Tell Humeida is an archaeological site in Deir ez-Zor Governorate, Syria situated on the eastern bank of the middle Euphrates. A Syrian-Spanish team excavated the site in 2011 as a part of the Middle Syrian Euphrates Project (Spanish acronym PAMES). That team identified three phases of occupation, corresponding with the Byzantine, middle Uruk, and Ubaid periods. In modern history, the site was used as an Islamic cemetery where it was known as Tell Fuhhar due to the abundance of ceramics.

== Byzantine Period ==
Byzantine remains were identified in two trenches: one on the western slope of the tell and another in the lower city. In the lower city, a three-room structure including a balnearium paralleled other regional finds of Byzantine period baths. On the main tell, a basalt and limestone socle of two courses was identified that supported the fortified adobe walls of the main tell.
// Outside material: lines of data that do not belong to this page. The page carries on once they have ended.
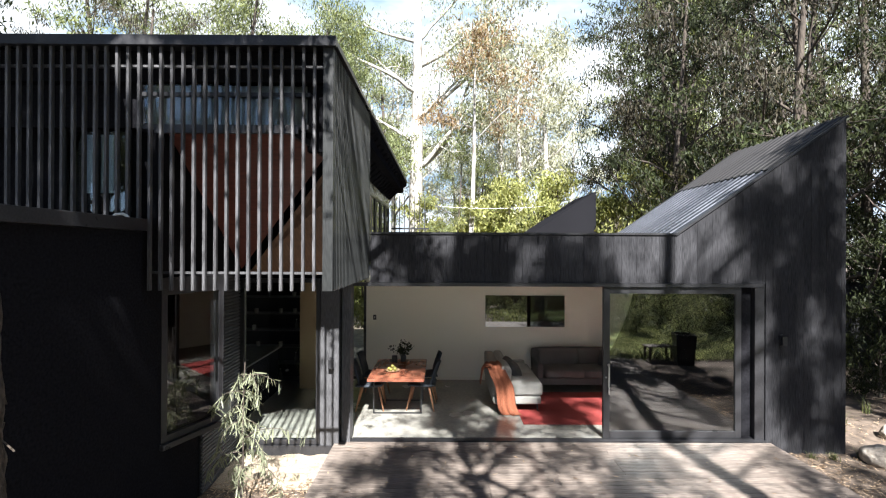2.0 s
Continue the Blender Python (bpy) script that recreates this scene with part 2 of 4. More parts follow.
def leaves(name, centres, length, width, mat, parent, rng, droop=0.75):
    """Many small pointed leaves at the given centres, hanging more or less down."""
    c = np.asarray(centres)
    n = len(c)
    d = rng.normal(size=(n, 3))
    d[:, 2] -= droop * 2.2
    d /= np.linalg.norm(d, axis=1, keepdims=True)
    s = np.cross(d, rng.normal(size=(n, 3)))
    s /= np.linalg.norm(s, axis=1, keepdims=True)
    ln = (length * rng.uniform(0.6, 1.3, n))[:, None]
    wd = (width * rng.uniform(0.7, 1.3, n))[:, None]
    v = np.stack([c - d * ln / 2, c + s * wd / 2 - d * ln * 0.08, c + d * ln / 2, c - s * wd / 2 - d * ln * 0.08], axis=1).reshape(-1, 3)
    me = bpy.data.meshes.new(name)
    me.vertices.add(4 * n)
    me.vertices.foreach_set("co", v.ravel())
    me.loops.add(4 * n)
    me.loops.foreach_set("vertex_index", np.arange(4 * n, dtype=np.int32))
    me.polygons.add(n)
    me.polygons.foreach_set("loop_start", np.arange(0, 4 * n, 4, dtype=np.int32))
    me.polygons.foreach_set("loop_total", np.full(n, 4, dtype=np.int32))
    me.update()
    me.validate()
    me.materials.append(mat)
    ob = new(name, me)
    ob.parent = parent
    return ob


# ---- large structure ----
GROUND = -0.22
FACADE = 7.6


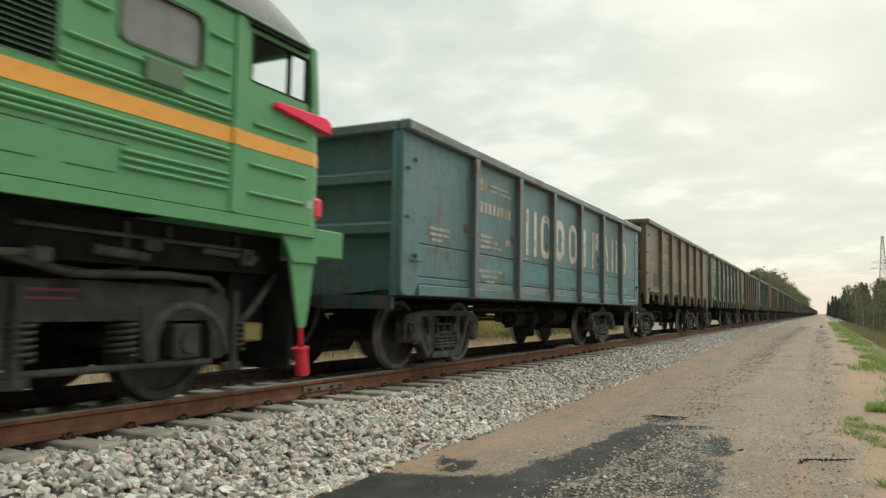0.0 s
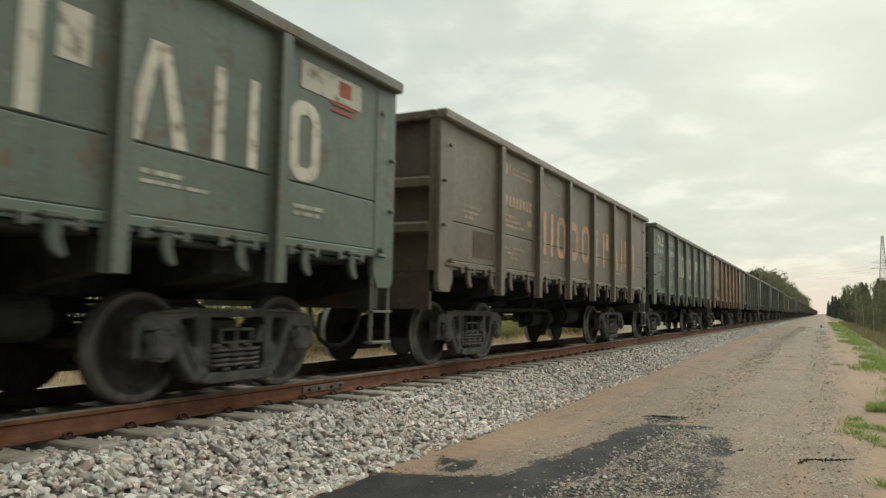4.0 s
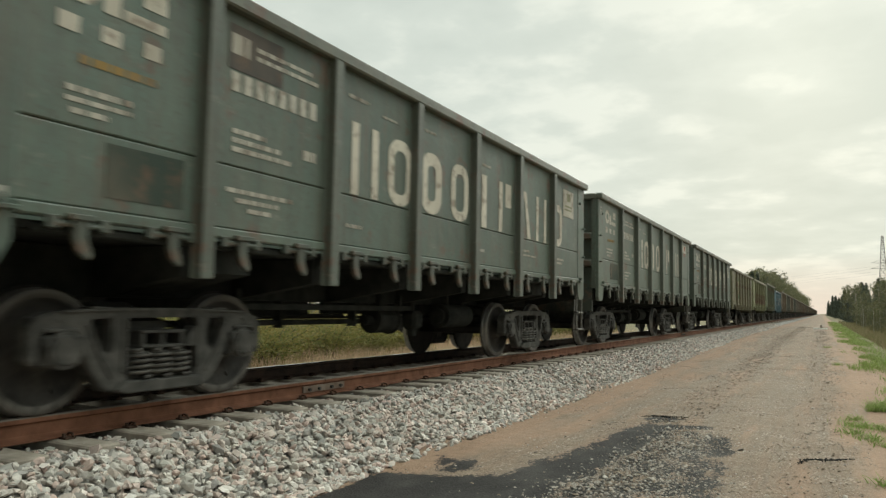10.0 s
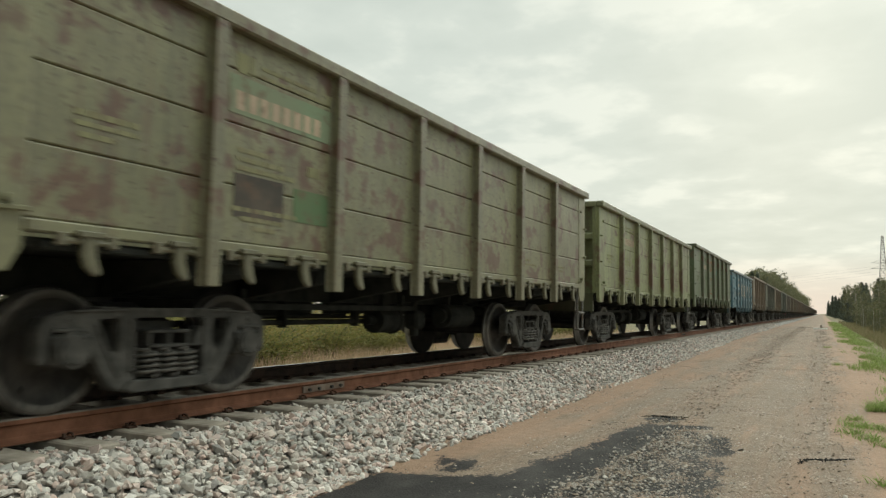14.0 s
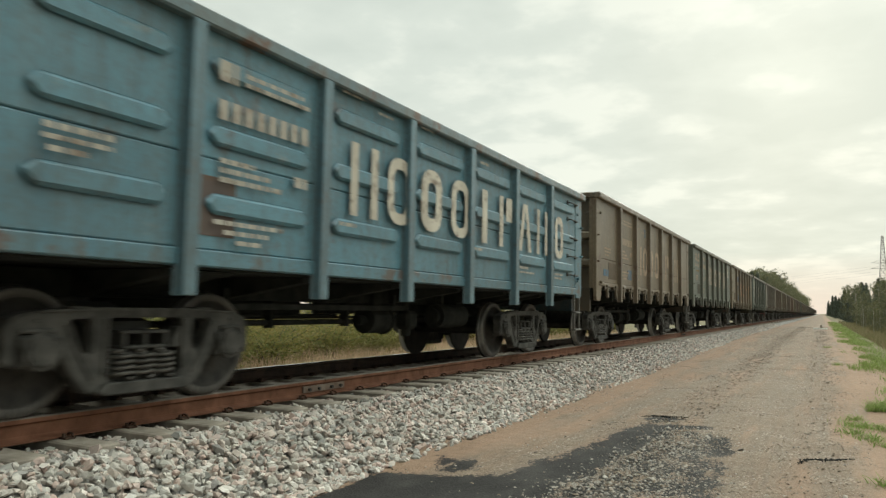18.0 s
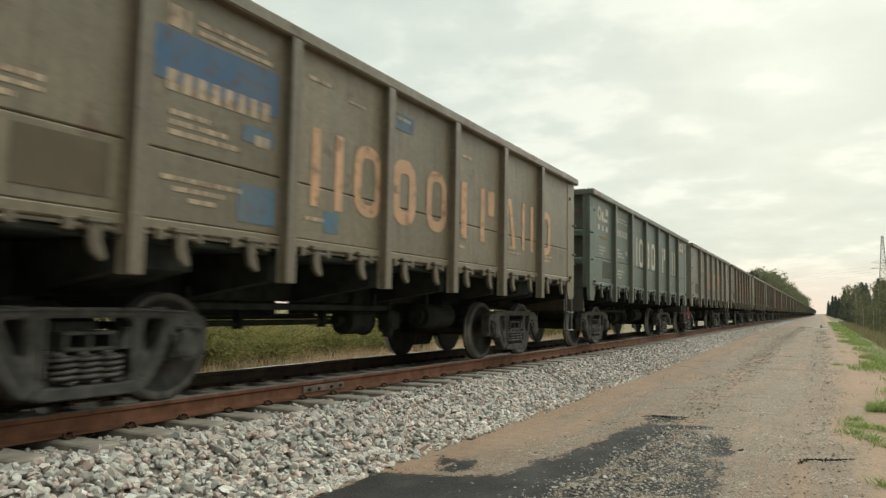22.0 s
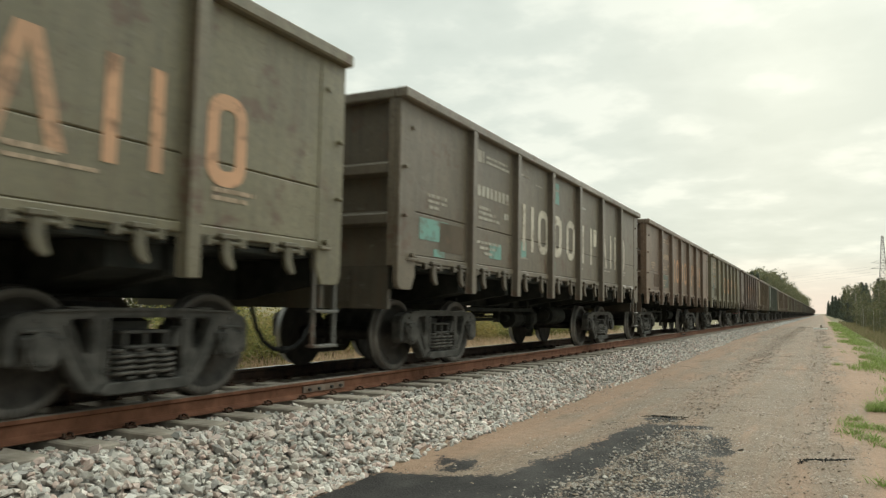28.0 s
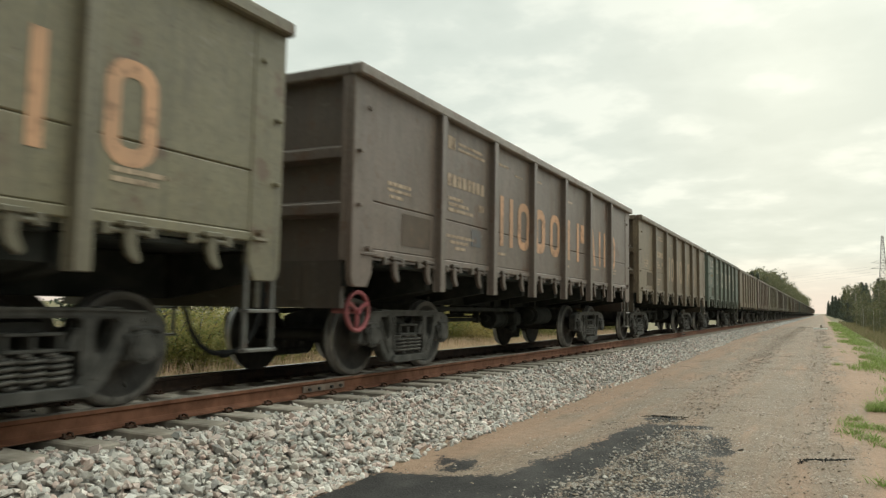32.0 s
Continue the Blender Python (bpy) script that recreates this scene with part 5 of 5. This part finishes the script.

It is contended by the project leads Juan-Luis Montero Fenollós and Yaroob al-Abdallah that this site reflected a Roman settlement along the important limes between the themselves and Sassanians. Such defensive structures were established as castella by Diocletian and were later refortified by Justinian I.

== Middle Uruk Period ==
Below the layer of Byzantine occupation were three stratigraphic layers dating to the Uruk period. The first and most recent stratum yielded a small course of a mud brick wall that had been damaged by the construction of the Byzantine wall. Such mud bricks conformed to the type called riemchen.

In the second stratum, the site yielded a significant number of beveled rim bowls providing evidence for occupation during the Uruk period. Of the Uruk period pottery found at the site, BRBs constituted 80%. Such ceramics are generally believed to be used for the early production of leavened bread and their regularity allowed for the consistent rationing of grain and oil as payment for services.

Significant organic finds in the second stratum allow for the use of radiocarbon dating. Based on charcoal and bone dates found in this layer, C14 analyses returned non-calibrated dates of 4820-4705±45 BP.

The third and oldest stratum yielded another mud brick wall preserved at multiple courses.

== Late Ubaid Period ==
The only remnants from the late Ubaid period were three fragments of a ceramic sickle indicative of this period.